Regia regionale per competere sul piano globale. A offrire un quadro di come sia ancora una volta la Cina il competitor con cui fare i conti è il professor Roberto Zucchetti, docente di economia dei trasporti alla Bocconi: “La dimensione è un elemento imprescindibile, l’autonomia va bene ma deve essere un modo per fare accordi. La Cina porta avanti una politica di accordi bilaterali, furbescamente, con i singoli stati europei. Ma noi solo come Europa potremo dialogare da pari con un gigante di quel tipo”. Sull’entrata degli enti locali nei porti, l’economista esprime invece perplessità. “Il rapporto tra porti e comunità locali è fondamentale, ma guai se questo viene controllato dalla comunità locale. Gli studi dimostrano che quando il pubblico entra si abbassano le performance. Sfatiamo un mito: i finanziamenti oggi non sono un problema finché continua l’effetto del quantitative easing; servono però i progetti, ben fatti, delle istituzioni locali”.

Ci pensa la consigliera leghista Stefania Pucciarelli a offrire il legame con i temi politici. “Un’inezia di quanto versato in questo posto rimane sul territorio, ma il tempo è maturo per chiedere maggiore autonomia proprio come fatto da Lombardia e Veneto. Trattenere maggiori risorse per consolidare i bilanci e ottenere fondi da usare anche in altri campi, anche la sanità per esempio. Per questo pensiamo a un referendum sulla scorta di quanto fatto in queste regioni”.

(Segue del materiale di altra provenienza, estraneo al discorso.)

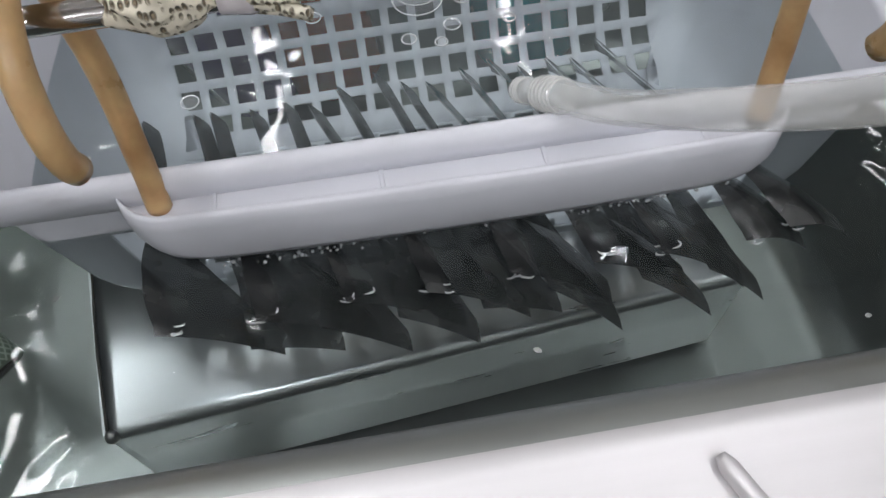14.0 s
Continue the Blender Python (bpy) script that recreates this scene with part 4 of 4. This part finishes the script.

La chiosa spetta all’assessore regionale Edoardo Rixi: “Il rapporto tra territorio e porto sarà sempre più difficili da gestire. L’aumento dei container nel porto spezzino e altri fattori hanno creato un disagio nell’accesso dei camion, qualcosa che rischia di far esplodere nuovamente la conflittualità, qualcosa che ha bloccato lo sviluppo dei nostri scali in passato – sottolinea – Le due autorità portuali liguri sono le Ferrari delle autorità portuali italiane, ma senza autonomia finanziaria non vengono gestite come auto da corsa. La nostra non è una richiesta di chiusura o campanilismo, ma la ricerca della possibilità di presentarsi con strumetni maggiori a servizio del Paese”.